◆ **Given instruction**: Starting at the line with "curve.update()" and stopping at the line with "(7.0, -0.54, 6600, 15), (8.0, -0.53, 6700, 15)])", repeat each line exactly. Include both and omit the rest.

◆ **Task data**:
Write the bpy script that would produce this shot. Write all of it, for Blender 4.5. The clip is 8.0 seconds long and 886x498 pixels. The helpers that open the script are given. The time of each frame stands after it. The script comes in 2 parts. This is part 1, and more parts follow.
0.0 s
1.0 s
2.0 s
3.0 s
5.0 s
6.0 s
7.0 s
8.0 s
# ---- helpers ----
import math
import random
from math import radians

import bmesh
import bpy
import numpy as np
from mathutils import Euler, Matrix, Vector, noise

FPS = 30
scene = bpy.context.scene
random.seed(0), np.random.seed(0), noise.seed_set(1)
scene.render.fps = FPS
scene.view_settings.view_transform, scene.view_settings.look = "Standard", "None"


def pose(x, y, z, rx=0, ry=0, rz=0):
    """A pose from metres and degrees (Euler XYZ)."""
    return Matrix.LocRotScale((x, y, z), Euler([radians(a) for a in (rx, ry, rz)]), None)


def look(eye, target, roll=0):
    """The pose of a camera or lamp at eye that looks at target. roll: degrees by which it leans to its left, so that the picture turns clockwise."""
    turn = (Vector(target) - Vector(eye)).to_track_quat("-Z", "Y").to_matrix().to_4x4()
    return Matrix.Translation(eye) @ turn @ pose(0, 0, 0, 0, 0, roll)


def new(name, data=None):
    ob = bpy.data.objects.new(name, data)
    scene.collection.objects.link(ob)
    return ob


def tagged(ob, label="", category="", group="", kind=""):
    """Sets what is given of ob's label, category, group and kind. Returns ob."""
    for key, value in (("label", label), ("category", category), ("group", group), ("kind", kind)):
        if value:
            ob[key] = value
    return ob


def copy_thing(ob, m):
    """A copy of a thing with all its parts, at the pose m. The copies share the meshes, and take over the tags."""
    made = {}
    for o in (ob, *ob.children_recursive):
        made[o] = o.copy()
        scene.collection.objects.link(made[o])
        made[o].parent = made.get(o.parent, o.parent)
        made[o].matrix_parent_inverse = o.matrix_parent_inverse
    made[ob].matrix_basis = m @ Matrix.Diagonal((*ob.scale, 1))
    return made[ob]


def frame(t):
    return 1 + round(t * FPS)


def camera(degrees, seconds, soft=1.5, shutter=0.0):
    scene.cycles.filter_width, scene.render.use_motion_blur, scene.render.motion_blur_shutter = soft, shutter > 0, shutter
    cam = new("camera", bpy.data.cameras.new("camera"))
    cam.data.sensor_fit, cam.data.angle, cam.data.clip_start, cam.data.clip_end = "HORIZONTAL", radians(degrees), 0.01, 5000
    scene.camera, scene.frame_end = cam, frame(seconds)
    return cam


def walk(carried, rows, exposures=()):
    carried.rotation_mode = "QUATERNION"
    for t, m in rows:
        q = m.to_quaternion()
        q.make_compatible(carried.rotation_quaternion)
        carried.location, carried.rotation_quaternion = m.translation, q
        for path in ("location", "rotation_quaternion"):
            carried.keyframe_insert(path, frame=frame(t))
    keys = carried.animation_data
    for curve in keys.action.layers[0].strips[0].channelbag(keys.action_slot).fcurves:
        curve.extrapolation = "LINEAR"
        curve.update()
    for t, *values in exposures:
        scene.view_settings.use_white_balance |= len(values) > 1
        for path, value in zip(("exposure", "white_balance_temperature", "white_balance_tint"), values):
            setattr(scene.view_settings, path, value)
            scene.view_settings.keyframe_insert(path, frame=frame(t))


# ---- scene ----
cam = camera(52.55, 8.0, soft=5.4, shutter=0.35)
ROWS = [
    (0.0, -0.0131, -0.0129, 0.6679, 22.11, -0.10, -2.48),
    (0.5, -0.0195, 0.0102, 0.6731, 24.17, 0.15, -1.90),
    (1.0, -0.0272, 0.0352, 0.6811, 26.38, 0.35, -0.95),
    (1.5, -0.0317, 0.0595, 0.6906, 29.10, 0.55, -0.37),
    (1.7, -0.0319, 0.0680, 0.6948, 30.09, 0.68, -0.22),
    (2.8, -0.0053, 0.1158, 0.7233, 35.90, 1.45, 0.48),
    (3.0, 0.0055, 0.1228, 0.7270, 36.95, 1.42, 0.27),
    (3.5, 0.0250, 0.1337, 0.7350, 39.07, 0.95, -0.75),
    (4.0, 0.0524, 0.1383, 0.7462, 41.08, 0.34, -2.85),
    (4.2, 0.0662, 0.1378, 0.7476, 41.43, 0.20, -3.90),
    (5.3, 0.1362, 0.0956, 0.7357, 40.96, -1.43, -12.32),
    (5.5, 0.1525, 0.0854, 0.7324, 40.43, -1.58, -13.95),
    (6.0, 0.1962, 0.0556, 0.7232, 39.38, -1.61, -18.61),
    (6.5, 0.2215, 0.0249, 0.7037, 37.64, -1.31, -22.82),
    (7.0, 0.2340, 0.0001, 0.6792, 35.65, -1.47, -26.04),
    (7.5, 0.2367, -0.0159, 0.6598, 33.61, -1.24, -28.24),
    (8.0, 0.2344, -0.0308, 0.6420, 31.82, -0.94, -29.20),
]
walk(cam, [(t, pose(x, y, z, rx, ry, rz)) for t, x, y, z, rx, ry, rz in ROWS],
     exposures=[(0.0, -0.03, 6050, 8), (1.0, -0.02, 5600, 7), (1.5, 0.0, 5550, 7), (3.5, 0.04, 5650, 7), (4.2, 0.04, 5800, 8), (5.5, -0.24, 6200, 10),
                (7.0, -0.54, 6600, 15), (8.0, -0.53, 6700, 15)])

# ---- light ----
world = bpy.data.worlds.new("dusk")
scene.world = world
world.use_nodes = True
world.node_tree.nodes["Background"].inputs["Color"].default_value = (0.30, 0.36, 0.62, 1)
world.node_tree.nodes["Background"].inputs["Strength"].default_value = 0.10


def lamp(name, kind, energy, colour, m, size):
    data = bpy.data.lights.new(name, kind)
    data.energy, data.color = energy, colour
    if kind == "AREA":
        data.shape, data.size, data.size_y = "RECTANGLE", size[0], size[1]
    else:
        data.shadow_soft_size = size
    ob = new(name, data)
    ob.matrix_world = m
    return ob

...

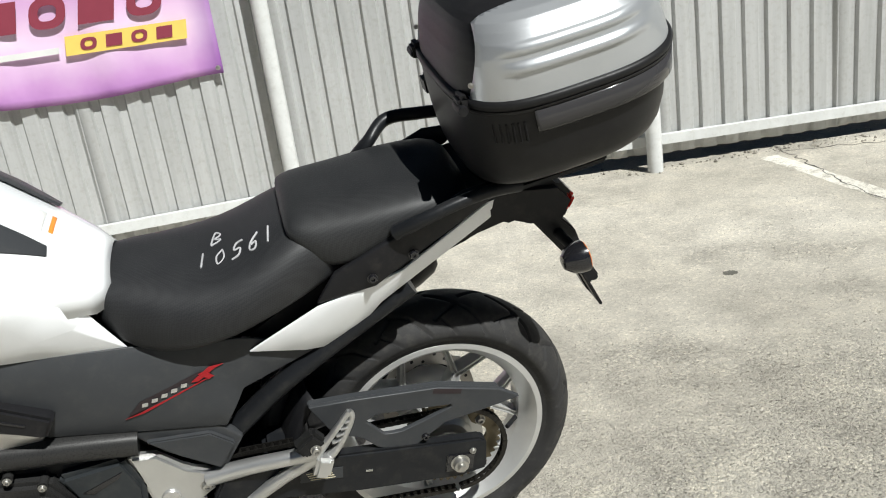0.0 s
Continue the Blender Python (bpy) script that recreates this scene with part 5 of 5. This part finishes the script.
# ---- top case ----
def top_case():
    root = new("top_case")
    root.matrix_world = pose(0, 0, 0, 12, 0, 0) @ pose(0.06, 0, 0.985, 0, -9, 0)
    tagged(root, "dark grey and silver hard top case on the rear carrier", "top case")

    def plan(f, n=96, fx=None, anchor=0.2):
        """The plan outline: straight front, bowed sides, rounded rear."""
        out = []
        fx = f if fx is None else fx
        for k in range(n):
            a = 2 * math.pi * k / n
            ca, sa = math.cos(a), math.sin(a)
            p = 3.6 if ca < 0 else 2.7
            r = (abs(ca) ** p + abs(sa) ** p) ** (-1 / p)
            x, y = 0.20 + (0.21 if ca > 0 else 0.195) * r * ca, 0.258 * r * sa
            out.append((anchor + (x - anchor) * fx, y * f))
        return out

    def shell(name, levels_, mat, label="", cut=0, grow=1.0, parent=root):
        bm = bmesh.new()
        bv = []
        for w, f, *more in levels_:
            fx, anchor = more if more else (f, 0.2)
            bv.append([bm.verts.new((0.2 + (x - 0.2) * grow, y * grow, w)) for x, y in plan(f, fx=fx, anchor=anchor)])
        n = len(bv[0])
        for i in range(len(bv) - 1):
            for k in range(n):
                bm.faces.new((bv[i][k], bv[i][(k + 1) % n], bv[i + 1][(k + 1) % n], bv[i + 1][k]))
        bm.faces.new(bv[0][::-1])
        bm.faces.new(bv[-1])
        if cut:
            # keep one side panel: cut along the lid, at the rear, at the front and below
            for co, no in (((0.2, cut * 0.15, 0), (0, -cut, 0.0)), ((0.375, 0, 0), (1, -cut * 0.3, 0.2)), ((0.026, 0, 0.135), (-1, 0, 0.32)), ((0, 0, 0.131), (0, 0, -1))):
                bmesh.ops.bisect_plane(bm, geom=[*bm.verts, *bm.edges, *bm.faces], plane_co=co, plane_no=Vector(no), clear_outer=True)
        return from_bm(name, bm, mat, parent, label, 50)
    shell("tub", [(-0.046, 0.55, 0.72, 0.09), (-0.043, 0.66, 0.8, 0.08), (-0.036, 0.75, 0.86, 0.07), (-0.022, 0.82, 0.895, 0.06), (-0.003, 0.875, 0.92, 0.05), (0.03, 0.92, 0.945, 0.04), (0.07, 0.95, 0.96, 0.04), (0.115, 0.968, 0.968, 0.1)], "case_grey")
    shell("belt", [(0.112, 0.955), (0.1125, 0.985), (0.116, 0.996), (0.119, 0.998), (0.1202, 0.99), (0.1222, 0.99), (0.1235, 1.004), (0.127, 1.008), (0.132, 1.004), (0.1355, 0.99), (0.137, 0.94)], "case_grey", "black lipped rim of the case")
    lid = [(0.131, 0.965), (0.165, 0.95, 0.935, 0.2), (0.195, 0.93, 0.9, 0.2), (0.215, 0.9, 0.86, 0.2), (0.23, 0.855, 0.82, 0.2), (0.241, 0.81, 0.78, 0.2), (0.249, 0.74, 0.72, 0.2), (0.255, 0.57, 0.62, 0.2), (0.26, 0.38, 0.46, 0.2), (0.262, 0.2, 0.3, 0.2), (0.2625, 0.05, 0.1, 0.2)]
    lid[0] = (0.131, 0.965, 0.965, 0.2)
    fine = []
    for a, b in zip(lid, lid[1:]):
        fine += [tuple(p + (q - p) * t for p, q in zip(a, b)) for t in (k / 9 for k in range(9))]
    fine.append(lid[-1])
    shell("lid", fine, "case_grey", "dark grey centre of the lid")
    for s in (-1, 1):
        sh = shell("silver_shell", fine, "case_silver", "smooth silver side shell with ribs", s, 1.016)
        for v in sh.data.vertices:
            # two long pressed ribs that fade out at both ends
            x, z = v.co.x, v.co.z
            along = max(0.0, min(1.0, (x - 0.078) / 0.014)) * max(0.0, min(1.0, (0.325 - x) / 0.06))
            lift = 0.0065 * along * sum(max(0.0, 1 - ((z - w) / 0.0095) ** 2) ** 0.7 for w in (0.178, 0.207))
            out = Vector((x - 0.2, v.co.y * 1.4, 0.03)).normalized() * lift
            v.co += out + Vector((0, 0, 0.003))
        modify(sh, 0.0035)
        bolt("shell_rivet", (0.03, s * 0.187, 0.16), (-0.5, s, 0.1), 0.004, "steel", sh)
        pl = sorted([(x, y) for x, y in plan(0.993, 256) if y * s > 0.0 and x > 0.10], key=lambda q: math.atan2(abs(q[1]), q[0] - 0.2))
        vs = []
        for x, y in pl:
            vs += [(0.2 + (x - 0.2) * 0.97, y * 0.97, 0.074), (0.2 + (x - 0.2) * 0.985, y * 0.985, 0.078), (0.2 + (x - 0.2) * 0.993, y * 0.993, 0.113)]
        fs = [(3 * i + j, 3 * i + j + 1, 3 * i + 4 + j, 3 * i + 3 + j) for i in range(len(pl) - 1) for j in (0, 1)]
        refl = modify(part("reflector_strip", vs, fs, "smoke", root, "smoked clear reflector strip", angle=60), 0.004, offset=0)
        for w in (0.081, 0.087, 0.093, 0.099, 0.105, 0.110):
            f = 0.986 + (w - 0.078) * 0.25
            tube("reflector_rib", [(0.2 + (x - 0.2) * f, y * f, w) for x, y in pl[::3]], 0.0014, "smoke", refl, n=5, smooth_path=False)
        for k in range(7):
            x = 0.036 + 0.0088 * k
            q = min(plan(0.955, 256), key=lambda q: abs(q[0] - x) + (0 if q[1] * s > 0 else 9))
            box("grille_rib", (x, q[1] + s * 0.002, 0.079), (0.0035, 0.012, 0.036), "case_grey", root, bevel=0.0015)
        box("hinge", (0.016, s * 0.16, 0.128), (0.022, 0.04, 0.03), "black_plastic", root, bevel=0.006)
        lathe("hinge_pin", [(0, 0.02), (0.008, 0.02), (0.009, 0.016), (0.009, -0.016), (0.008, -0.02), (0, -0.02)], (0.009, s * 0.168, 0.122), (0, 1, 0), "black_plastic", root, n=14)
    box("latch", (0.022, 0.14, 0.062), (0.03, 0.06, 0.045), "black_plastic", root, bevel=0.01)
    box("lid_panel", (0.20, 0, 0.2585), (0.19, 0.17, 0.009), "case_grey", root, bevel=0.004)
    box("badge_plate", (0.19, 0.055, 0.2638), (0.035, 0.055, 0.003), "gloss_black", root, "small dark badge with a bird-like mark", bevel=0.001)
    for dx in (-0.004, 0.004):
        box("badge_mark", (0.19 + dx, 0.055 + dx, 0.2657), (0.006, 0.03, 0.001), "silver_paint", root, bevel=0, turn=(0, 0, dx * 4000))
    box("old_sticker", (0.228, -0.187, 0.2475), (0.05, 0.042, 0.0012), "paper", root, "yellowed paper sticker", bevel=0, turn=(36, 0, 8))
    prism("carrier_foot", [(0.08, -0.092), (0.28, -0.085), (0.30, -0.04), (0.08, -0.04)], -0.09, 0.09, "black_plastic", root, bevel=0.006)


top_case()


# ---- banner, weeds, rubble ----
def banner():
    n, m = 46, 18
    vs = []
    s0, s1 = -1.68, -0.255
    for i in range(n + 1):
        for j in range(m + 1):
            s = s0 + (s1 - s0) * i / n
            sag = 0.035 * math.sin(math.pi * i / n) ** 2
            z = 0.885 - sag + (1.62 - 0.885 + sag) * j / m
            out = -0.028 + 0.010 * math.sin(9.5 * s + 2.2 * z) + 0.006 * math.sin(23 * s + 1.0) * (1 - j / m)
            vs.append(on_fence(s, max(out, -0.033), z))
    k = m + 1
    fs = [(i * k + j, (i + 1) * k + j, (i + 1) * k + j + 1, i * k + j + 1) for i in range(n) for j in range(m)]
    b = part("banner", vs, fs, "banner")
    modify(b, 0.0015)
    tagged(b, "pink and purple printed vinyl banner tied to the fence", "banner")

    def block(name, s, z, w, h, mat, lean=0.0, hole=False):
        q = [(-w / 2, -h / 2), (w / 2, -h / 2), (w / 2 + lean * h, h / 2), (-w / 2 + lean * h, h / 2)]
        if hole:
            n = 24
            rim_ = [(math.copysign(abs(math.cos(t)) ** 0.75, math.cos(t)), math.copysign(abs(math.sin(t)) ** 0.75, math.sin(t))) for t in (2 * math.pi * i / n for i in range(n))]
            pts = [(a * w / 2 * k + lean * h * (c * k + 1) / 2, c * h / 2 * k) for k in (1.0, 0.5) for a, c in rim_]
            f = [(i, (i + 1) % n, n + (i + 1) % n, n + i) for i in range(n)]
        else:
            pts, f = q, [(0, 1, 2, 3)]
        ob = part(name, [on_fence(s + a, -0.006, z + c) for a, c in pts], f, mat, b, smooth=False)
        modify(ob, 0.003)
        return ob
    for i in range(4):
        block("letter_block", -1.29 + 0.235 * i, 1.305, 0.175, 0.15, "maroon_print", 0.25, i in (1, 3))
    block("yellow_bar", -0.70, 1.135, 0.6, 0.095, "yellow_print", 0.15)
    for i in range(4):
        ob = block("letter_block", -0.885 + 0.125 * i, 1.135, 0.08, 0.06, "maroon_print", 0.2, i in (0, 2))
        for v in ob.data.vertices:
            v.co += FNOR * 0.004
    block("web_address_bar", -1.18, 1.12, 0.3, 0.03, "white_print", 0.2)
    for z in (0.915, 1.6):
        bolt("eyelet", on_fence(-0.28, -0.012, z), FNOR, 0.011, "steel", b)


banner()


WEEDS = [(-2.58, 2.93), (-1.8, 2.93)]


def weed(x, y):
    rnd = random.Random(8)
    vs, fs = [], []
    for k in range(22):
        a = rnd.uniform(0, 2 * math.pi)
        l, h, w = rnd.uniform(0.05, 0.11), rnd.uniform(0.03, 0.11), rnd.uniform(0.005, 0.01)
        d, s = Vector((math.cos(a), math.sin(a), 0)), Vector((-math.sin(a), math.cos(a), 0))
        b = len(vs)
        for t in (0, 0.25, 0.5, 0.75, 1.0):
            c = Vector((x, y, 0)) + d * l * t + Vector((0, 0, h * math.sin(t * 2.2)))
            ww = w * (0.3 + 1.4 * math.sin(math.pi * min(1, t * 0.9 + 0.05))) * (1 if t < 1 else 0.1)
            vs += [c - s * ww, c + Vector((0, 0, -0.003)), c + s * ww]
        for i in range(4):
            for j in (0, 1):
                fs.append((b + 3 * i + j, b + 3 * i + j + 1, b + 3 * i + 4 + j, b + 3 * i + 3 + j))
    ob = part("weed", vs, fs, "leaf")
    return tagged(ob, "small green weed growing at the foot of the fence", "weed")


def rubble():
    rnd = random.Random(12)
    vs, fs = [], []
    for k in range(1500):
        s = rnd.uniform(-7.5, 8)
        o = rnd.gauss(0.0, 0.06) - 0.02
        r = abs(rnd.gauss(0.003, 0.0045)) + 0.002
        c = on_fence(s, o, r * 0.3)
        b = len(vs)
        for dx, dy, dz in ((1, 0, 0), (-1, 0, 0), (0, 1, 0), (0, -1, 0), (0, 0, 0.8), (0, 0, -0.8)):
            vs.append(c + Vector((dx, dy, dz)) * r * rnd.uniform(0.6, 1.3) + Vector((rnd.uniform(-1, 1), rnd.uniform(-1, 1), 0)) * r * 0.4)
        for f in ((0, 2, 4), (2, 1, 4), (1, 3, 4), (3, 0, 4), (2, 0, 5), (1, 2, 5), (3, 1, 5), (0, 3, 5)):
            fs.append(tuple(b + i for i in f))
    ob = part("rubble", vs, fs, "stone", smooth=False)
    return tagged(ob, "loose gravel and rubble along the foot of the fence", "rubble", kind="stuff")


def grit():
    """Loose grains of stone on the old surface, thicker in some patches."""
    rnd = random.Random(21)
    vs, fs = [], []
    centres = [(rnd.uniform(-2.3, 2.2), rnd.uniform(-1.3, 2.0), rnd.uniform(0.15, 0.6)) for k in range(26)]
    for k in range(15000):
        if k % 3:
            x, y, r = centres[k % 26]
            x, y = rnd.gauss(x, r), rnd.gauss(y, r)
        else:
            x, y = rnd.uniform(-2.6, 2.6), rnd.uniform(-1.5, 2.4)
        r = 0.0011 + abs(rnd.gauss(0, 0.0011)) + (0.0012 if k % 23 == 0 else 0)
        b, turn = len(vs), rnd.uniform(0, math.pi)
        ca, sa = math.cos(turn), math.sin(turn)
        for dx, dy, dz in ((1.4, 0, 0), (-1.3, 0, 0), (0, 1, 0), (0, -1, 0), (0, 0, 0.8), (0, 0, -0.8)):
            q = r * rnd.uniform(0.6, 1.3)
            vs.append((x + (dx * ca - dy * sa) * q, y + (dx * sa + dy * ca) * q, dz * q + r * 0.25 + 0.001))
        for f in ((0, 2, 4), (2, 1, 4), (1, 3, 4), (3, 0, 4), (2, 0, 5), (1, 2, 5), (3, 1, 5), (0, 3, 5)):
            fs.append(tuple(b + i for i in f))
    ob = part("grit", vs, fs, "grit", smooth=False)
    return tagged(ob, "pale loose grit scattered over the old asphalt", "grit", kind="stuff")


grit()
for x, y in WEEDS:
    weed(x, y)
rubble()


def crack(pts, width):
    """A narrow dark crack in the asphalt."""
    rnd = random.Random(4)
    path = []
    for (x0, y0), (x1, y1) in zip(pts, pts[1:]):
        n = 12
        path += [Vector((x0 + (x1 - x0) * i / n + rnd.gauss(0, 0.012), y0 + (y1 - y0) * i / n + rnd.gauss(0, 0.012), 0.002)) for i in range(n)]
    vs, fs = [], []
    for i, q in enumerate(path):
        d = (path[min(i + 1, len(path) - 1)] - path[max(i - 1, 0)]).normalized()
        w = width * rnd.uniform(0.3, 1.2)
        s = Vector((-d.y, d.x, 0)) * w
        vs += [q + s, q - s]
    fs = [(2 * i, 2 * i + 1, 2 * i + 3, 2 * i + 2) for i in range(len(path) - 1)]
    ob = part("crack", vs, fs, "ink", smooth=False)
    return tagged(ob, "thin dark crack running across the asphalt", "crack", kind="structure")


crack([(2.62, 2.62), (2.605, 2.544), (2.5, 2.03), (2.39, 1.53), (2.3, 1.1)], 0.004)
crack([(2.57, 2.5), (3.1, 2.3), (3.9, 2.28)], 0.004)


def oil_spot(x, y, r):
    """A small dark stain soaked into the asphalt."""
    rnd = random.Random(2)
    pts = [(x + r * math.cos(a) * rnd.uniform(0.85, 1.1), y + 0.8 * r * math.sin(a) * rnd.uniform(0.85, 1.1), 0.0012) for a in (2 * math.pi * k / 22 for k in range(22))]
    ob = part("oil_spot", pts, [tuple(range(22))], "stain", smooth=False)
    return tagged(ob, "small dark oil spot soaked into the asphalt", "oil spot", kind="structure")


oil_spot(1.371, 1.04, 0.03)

* * *

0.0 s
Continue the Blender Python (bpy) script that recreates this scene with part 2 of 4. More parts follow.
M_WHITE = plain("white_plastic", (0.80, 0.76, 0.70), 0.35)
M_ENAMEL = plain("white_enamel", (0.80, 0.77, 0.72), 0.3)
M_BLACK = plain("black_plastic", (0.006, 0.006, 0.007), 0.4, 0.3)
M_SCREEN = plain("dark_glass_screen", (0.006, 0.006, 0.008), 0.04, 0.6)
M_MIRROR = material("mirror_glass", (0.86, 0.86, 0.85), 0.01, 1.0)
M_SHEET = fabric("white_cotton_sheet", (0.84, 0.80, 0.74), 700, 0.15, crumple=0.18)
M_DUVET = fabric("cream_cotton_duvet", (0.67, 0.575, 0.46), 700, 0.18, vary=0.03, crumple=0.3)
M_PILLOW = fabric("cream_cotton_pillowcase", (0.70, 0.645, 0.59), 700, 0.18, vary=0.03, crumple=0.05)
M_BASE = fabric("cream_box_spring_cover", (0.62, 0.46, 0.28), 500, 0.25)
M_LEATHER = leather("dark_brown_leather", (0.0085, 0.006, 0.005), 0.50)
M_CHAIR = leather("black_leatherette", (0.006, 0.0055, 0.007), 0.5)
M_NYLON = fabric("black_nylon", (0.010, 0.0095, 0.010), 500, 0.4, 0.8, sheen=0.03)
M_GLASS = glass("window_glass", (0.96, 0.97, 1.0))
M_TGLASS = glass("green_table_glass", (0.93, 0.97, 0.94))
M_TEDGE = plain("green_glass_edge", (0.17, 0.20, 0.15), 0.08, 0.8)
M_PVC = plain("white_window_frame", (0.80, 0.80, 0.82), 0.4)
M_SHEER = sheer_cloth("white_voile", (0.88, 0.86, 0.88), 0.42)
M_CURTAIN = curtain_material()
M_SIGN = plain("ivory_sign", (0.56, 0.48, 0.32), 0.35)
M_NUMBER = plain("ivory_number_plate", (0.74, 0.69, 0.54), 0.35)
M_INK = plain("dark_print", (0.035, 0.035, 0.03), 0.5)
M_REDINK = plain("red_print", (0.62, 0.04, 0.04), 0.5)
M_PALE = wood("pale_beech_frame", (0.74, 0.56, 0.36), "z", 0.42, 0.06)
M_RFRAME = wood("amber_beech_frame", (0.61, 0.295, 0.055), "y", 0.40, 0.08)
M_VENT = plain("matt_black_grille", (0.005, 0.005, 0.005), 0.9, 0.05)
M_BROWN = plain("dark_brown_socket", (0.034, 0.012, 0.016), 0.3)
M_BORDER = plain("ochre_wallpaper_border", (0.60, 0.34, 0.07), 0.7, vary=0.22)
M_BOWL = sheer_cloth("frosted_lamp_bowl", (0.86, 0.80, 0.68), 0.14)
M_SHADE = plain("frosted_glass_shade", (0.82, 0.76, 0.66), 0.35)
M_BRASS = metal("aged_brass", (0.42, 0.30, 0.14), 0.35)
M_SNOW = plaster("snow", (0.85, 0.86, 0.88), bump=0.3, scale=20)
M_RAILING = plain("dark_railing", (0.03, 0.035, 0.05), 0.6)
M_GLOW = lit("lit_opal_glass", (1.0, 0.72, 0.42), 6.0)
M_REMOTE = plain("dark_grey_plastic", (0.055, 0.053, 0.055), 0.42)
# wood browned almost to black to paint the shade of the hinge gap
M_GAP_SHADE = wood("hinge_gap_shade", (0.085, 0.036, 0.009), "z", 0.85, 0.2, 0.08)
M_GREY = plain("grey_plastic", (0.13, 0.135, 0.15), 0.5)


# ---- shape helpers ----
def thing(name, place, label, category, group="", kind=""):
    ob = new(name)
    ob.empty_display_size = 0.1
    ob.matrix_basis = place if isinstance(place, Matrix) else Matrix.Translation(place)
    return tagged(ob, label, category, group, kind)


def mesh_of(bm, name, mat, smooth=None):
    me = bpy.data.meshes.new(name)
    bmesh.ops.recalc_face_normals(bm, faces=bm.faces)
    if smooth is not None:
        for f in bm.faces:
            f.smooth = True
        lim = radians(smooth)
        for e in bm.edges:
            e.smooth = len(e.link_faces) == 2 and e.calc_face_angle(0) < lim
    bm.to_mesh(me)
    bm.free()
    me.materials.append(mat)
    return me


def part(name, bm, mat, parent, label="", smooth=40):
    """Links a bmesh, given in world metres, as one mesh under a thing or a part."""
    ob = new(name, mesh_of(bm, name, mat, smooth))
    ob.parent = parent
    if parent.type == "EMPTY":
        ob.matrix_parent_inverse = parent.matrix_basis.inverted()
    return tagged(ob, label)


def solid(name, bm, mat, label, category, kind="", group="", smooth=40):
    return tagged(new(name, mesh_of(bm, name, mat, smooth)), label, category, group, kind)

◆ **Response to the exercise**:
        curve.update()
    for t, *values in exposures:
        scene.view_settings.use_white_balance |= len(values) > 1
        for path, value in zip(("exposure", "white_balance_temperature", "white_balance_tint"), values):
            setattr(scene.view_settings, path, value)
            scene.view_settings.keyframe_insert(path, frame=frame(t))


# ---- scene ----
cam = camera(52.55, 8.0, soft=5.4, shutter=0.35)
ROWS = [
    (0.0, -0.0131, -0.0129, 0.6679, 22.11, -0.10, -2.48),
    (0.5, -0.0195, 0.0102, 0.6731, 24.17, 0.15, -1.90),
    (1.0, -0.0272, 0.0352, 0.6811, 26.38, 0.35, -0.95),
    (1.5, -0.0317, 0.0595, 0.6906, 29.10, 0.55, -0.37),
    (1.7, -0.0319, 0.0680, 0.6948, 30.09, 0.68, -0.22),
    (2.8, -0.0053, 0.1158, 0.7233, 35.90, 1.45, 0.48),
    (3.0, 0.0055, 0.1228, 0.7270, 36.95, 1.42, 0.27),
    (3.5, 0.0250, 0.1337, 0.7350, 39.07, 0.95, -0.75),
    (4.0, 0.0524, 0.1383, 0.7462, 41.08, 0.34, -2.85),
    (4.2, 0.0662, 0.1378, 0.7476, 41.43, 0.20, -3.90),
    (5.3, 0.1362, 0.0956, 0.7357, 40.96, -1.43, -12.32),
    (5.5, 0.1525, 0.0854, 0.7324, 40.43, -1.58, -13.95),
    (6.0, 0.1962, 0.0556, 0.7232, 39.38, -1.61, -18.61),
    (6.5, 0.2215, 0.0249, 0.7037, 37.64, -1.31, -22.82),
    (7.0, 0.2340, 0.0001, 0.6792, 35.65, -1.47, -26.04),
    (7.5, 0.2367, -0.0159, 0.6598, 33.61, -1.24, -28.24),
    (8.0, 0.2344, -0.0308, 0.6420, 31.82, -0.94, -29.20),
]
walk(cam, [(t, pose(x, y, z, rx, ry, rz)) for t, x, y, z, rx, ry, rz in ROWS],
     exposures=[(0.0, -0.03, 6050, 8), (1.0, -0.02, 5600, 7), (1.5, 0.0, 5550, 7), (3.5, 0.04, 5650, 7), (4.2, 0.04, 5800, 8), (5.5, -0.24, 6200, 10),
                (7.0, -0.54, 6600, 15), (8.0, -0.53, 6700, 15)])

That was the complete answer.